Ikaruga n’est peut-être pas le meilleur shoot’em-up vertical de tous les temps. Mais c’est un objet de culte. Pas tant parce qu’il opère un retour aux sources radical vers l’arcade primale, et qu’il impose, de fait, presque malgré lui, une sorte de résistance au néant vidéoludique actuel. Ni parce qu’il nous a fait oublier ses ancêtres les plus éloignés -voire les plus récents (son grand frère Radiant silvergun sur Saturn). Ikaruga est grand parce que c’était avant tout un produit d' »élite », un joyau flamboyant pour euthanasier la Dreamcast dans la dignité, et un objet de désir pour les hardcore-gamers portés sur l’import. Désormais accessible au grand public, en Europe, et sur GameCube, Ikaruga perd-il de sa superbe une fois plongé dans l’arène de la médiocrité de masse ? Non. D’abord parce qu’il se vendra de toutes façons toujours beaucoup moins qu’un Enter the matrix. Ensuite, parce que même descendu de son piédestal d’intouchable, Ikaruga repose sur un concept tellement évident, génial de simplicité, qu’on peut fermer les yeux sans remords sur ses limites.
1 vaisseau, 1 tir, 2 couleurs, 5 niveaux. Rien de plus. Pas la peine d’espérer bonus ou upgrades, ni un arsenal de warrior atteint de collectionnite. Pas de complexité épate-couillons, rien qui puisse parasiter la pureté du gameplay. Le principe d’Ikaruga est terriblement binaire : le vaisseau peut switcher entre deux couleurs, noir ou blanc. Lorsqu’il est blanc, il peut absorber les tirs des ennemis de la même couleur, éliminer plus efficacement les adversaires en noir… et inversement. Derrière son aspect de shoot spasmodique et rentre-dedans, le jeu de Treasure cache donc un petit côté réflexif et stratégique : le bouton de tir est quasiment accessoire -on peut même boucler les niveaux sans lâcher un seul laser, ce qui vous vaudra un classement « spécial »-, puisque c’est bel et bien le bouton de switch qui permettra au joueur de se tirer des situations les plus corsées. Et Dieu sait qu’elles sont nombreuses : les neurones doivent fonctionner à plein régime et la moindre distraction, ne serait-ce que d’un centième de seconde, peut se révéler irréversiblement meurtrière. Difficile mais pas insurmontable, Ikaruga est un jeu qui vous absorbe dans sa logique de surenchère, les yeux rivés à l’écran, balayant le moindre pixel. Une grande symphonie létale et épileptique magnifiée par une esthétique d’une sobriété exemplaire, gris-métal ou crépusculaire, une mise en scène vertigineuse et une musique electro-martiale de toute beauté.

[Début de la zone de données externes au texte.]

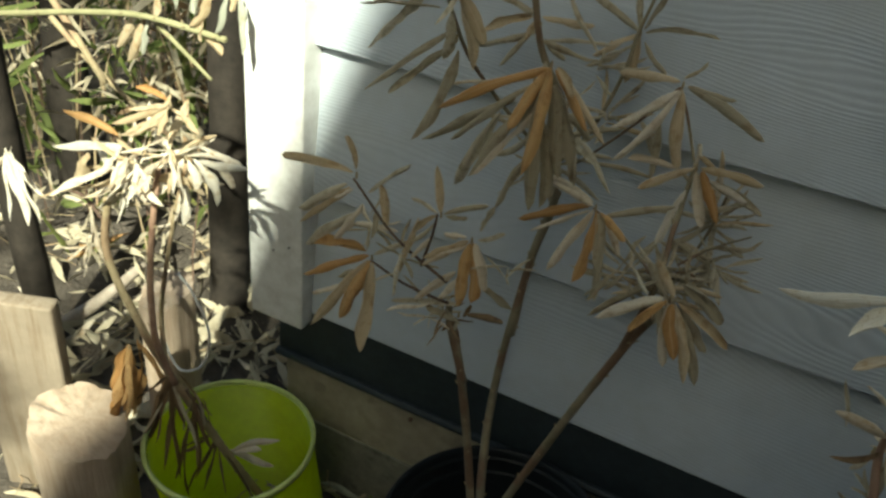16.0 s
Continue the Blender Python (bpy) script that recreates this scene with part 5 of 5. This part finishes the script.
stalks("dry_stalks", 130, 61, (-2.6, -1.0, 0.25, 1.8), 0.75, BARK, "tall dry stalks standing in the undergrowth")
stalks("dry_stalks", 60, 62, (-2.2, -0.95, 0.2, 1.2), 0.5, BARK_DARK, "dark dead stalks standing in the undergrowth")
stick = thing("fallen_branch", "grey fallen branch lying on the leaf litter", "branch")
part("wood", tube([(-1.303, 0.053, -0.090), (-1.247, 0.120, -0.036), (-1.238, 0.220, -0.011)], 0.014, 0.009, 10, 0.06, rng=random.Random(2)), BARK_GREY, stick)
BRUSH = ((-1.25, 0.5, 0.22, 130, 0.12, "grey"), (-1.55, 0.45, 0.25, 120, 0.13, "green"), (-1.15, 0.55, 0.2, 260, 0.09, "green"), (-1.3, 0.75, 0.3, 420, 0.1, "brown"), (-1.7, 0.9, 0.5, 700, 0.1, "green"), (-2.6, 0.3, 0.6, 700, 0.11, "green"), (-2.3, 1.5, 0.7, 900, 0.11, "green"), (-1.35, 0.35, 0.22, 160, 0.08, "grey"),
         (-3.4, 0.9, 0.8, 1000, 0.12, "grey"), (-1.5, 1.9, 0.6, 700, 0.1, "green"), (-3.0, 2.6, 0.9, 1000, 0.12, "green"), (-1.9, -0.3, 0.3, 250, 0.09, "pale"))
for i, (bx, by, br, bn, bs, tone) in enumerate(BRUSH):
    weeds("undergrowth", tone, (bx, by, ground_z(bx, by)), br, bn, bs, 30 + i, "tangled sunlit undergrowth and dry leaves", 0.85 if bx > -2 else 1.3)


# ---- logs and plank by the bucket ----
def log(x, y, top, r, bottom, seed, label, lean=(0, 0)):
    rng = random.Random(seed)
    ob = thing("log", label, "log", group="cut logs")
    bm = bmesh.new()
    n, rows = 42, []
    wedge = 2 * math.pi / 7      # split and hewn: the round is nearly seven-sided

    def facet(a):
        return 0.55 + 0.45 * math.cos(wedge / 2) / math.cos((a + seed) % wedge - wedge / 2)
    for k, f in enumerate((0, 0.25, 0.5, 0.75, 0.975, 1.0)):
        rr = r * (1.04 - 0.04 * f if f < 0.99 else 0.965) * (1 + 0.012 * noise.noise((k * 1.7, seed, 0)))
        rows.append([bm.verts.new((x + lean[0] * f + rr * facet(a) * math.cos(a) * (1 + 0.07 * math.sin(3 * a + seed) + 0.02 * math.sin(7 * a + seed) + 0.014 * math.sin(13 * a + 0.4 * k)),
                                   y + lean[1] * f + rr * facet(a) * math.sin(a) * (1 + 0.06 * math.cos(2 * a + seed)),
                                   bottom + (top - bottom) * f + (0.36 * r * math.cos(a + seed) + 0.004 * rng.uniform(-1, 1) if f > 0.9 else 0)))
                     for a in [2 * math.pi * i / n for i in range(n)]])
    for a, b in zip(rows, rows[1:]):
        for i in range(n):
            bm.faces.new((a[i], a[(i + 1) % n], b[(i + 1) % n], b[i]))
    rim = [v.co.copy() for v in rows[-1]]
    part("wood", bm, CUTWOOD, ob)
    cap = bmesh.new()
    c = cap.verts.new((x + lean[0], y + lean[1], top - 0.001))
    mids = [cap.verts.new(v.lerp(Vector((x + lean[0], y + lean[1], top)), 0.45)) for v in rim]
    outs = [cap.verts.new(v) for v in rim]
    for i in range(n):
        cap.faces.new((mids[i], mids[(i + 1) % n], c))
        cap.faces.new((outs[i], outs[(i + 1) % n], mids[(i + 1) % n], mids[i]))
    part("cut_end", cap, CUTWOOD, ob, "rough sawn end grain")
    return ob


log(-0.866, -0.242, 0.172, 0.056, -0.12, 3, "short sawn log standing on the ground", (0, 0))
log(-0.906, -0.05, 0.232, 0.037, -0.11, 5, "pale sawn log standing behind the bucket", (0, 0))
plank = thing("plank", "weathered grey-brown wooden plank standing upright", "plank")
pm = box((-0.055, -0.012, -0.13), (0.055, 0.012, 0.27), 0.004)
part("board", pm, WOOD, plank, m=pose(-1.03, -0.19, 0, 4, 3, 25))
wire = thing("wire_hoop", "white bent wire hoop beside the log", "wire")
part("wire", tube([(-0.835, -0.13, 0.26), (-0.825, -0.135, 0.23), (-0.80, -0.14, 0.21), (-0.765, -0.14, 0.235), (-0.75, -0.14, 0.29), (-0.77, -0.14, 0.34), (-0.79, -0.14, 0.36)], 0.0016, 0.0016, 6), TRIM, wire)


# ---- dry grass stalks in the pot ----
grass = thing("grass_tuft", "dry pale grass stalks growing in the pot", "grass")
part("stalk", tube([(0.347, -0.17, 0.182), (0.298, -0.15, 0.316), (0.274, -0.13, 0.376), (0.261, -0.11, 0.397)], 0.001, 0.0004, 6), LEAF["pale"], grass)
part("stalk", tube([(0.361, -0.17, 0.191), (0.34, -0.15, 0.27), (0.325, -0.13, 0.318), (0.32, -0.11, 0.326)], 0.001, 0.0004, 6), LEAF["pale"], grass)
part("stalk", tube([(0.385, -0.17, 0.209), (0.395, -0.14, 0.237), (0.412, -0.11, 0.252)], 0.001, 0.0004, 6), LEAF["orange"], grass)
part("stalk", tube([(0.349, -0.17, 0.221), (0.346, -0.14, 0.23), (0.35, -0.11, 0.232)], 0.001, 0.0004, 6), LEAF["pale"], grass)
part("stalk", tube([(0.367, -0.17, 0.22), (0.362, -0.14, 0.229), (0.361, -0.11, 0.217)], 0.001, 0.0004, 6), LEAF["pale"], grass)
part("stalk", tube([(0.396, -0.17, 0.188), (0.403, -0.14, 0.227), (0.417, -0.11, 0.218)], 0.001, 0.0004, 6), LEAF["orange"], grass)
part("stalk", tube([(0.45, -0.2, 0.216), (0.487, -0.18, 0.244), (0.526, -0.16, 0.267)], 0.0012, 0.0006, 6), GREENSTEM, grass)


# ---- unseen tree added behind the camera to dapple the ground west of the house ----
shade = thing("tree", "unseen small leafy tree added to shade the yard", "tree")
part("trunk", tube([(-0.95, -2.3, -0.15), (-0.93, -2.3, 0.9), (-0.85, -2.25, 1.7), (-0.75, -2.2, 2.5)], 0.06, 0.025, 12, 0.05, rng=random.Random(8)), BARK_DARK, shade)
for k, (lx, ly, lz) in enumerate(((-1.4, -2.5, 2.5), (-0.4, -2.1, 2.9), (-1.0, -1.8, 2.8))):
    part("limb", tube([(-0.88, -2.27, 1.5), ((lx - 0.88) / 2, (ly - 2.27) / 2, 2.1), (lx, ly, lz)], 0.025, 0.008, 8, 0.05, rng=random.Random(k)), BARK_DARK, shade)
rng = random.Random(5)
# the first clumps are placed so their shadows fall on chosen spots
CLUMPS = [(-1.12, -1.70, 2.30, 0.13), (-0.99, -1.63, 2.00, 0.08), (-0.36, -1.74, 2.40, 0.13), (-0.19, -1.90, 2.20, 0.05), (-0.04, -2.06, 2.10, 0.06), (-0.27, -2.35, 2.20, 0.06), (-0.22, -2.34, 2.08, 0.06), (-0.65, -2.22, 2.50, 0.07)] + [(-1.6 + rng.uniform(-0.6, 0.4), -2.2 + rng.uniform(-0.7, 0.7), 2.1 + rng.uniform(0, 0.8), rng.uniform(0.14, 0.26)) for _ in range(9)] + [(rng.uniform(-1.25, -0.42), rng.uniform(-2.0, -0.85), 2.15 + rng.uniform(0, 0.5), rng.uniform(0.09, 0.17)) for _ in range(10)]
for k, (cx, cy, cz, cr) in enumerate(CLUMPS):
    crown = weeds("crown", "green", (cx, cy, cz), cr, int(60 + 420 * cr), 0.05 + 0.45 * cr, 77 + k, "", cr * 1.3, "")
    del crown["category"]
    crown.parent = shade


# ---- concrete spill and paver at the foundation ----
def lump(name, label, lo, hi, height, seed, mat, category):
    bm = bmesh.new()
    nx, ny = 44, 12
    rows = []
    for j in range(ny + 1):
        v = j / ny
        row = []
        for i in range(nx + 1):
            u = i / nx
            x, y = lo[0] + (hi[0] - lo[0]) * u, lo[1] + (hi[1] - lo[1]) * v
            edge = min(1, 6 * min(u, 1 - u)) * min(1, 2.5 * v)
            h = height * edge * (0.55 + 0.6 * noise.noise((x * 34, y * 34, seed)) + 0.35 * noise.noise((x * 90, y * 90, seed + 3))) - 0.012
            row.append(bm.verts.new((x, y + 0.012 * noise.noise((x * 25, seed, 0)), ground_z(x, y) + h)))
        rows.append(row)
    for a, b in zip(rows, rows[1:]):
        for i in range(nx):
            bm.faces.new((a[i], a[i + 1], b[i + 1], b[i]))
    return tagged(part(name, bm, mat), label, category, kind="structure")


lump("foundation_spill", "lumpy grey concrete spill at the foundation", (-0.16, -0.05), (0.17, 0.02), 0.024, 3.0, STONE, "concrete")
paver = thing("paving_slab", "worn grey concrete paver against the foundation", "paver")
part("slab", box((0.52, -0.075, 0.03), (1.15, 0.008, 0.088), 0.008), STONE, paver, smooth=False)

Qu’importe dès lors qu’il n’y ait que 5 niveaux, très courts. Ikaruga demande un minimum d’effort, mais ça n’est jamais un sacerdoce comme c’est le cas pour tant de jeux dédiés aux hardcore-gamers. Arriver au bout n’est pas aussi insurmontable qu’on pourrait le croire, puisqu’on nous offre très vite un nombre croissant de crédits. Mais comme dans tous les bons jeux d’arcade, régler son affaire au boss final n’est pas une fin en soi. Ici, c’est le beau geste qui compte, celui qui permet d’exploser les scores : en accumulant les « chains » -soit détruire trois vaisseaux de la même couleur d’affilée-, on peut le faire grimper de manière exponentielle. Le jeu devient nettement plus dur, nécessitant une connaissance sans faille des 5 niveaux. Mais c’est ici que se trouve le coeur d’Ikaruga, entre abstraction et dénuement, un pur moment ludique débarrassé des scories cinématographiques et de la tyrannie de l’enchaînement linéaire des niveaux.
La seule chose qu’on pourrait lui reprocher finalement, ce sont ses racines mêmes. Prévu pour des moniteurs spéciaux, Ikaruga se dégrade sur un écran TV. A moins de tourner le téléviseur à 90° -ce que tout vendeur de Darty vous déconseillera- ou d’accepter de grosses bandes noires verticales qui altèrent sa prime beauté, le jeu n’offre pleinement satisfaction à celui qui veut s’y immerger totalement qu’en devenant… un shoot horizontal. C’est un peu contre-nature, mais difficile de résister puisque l’option est disponible. Sur console de salon, Ikaruga change donc de statut ou perd quelques plumes au passage. Mais on peut bien le prendre dans le sens qu’on veut, le shoot de Treasure est une bombe atomique et une claque amère et inconsciente à toutes les tentatives foireuses de faire évoluer le jeu vidéo vers une expérience next-gen bâtarde.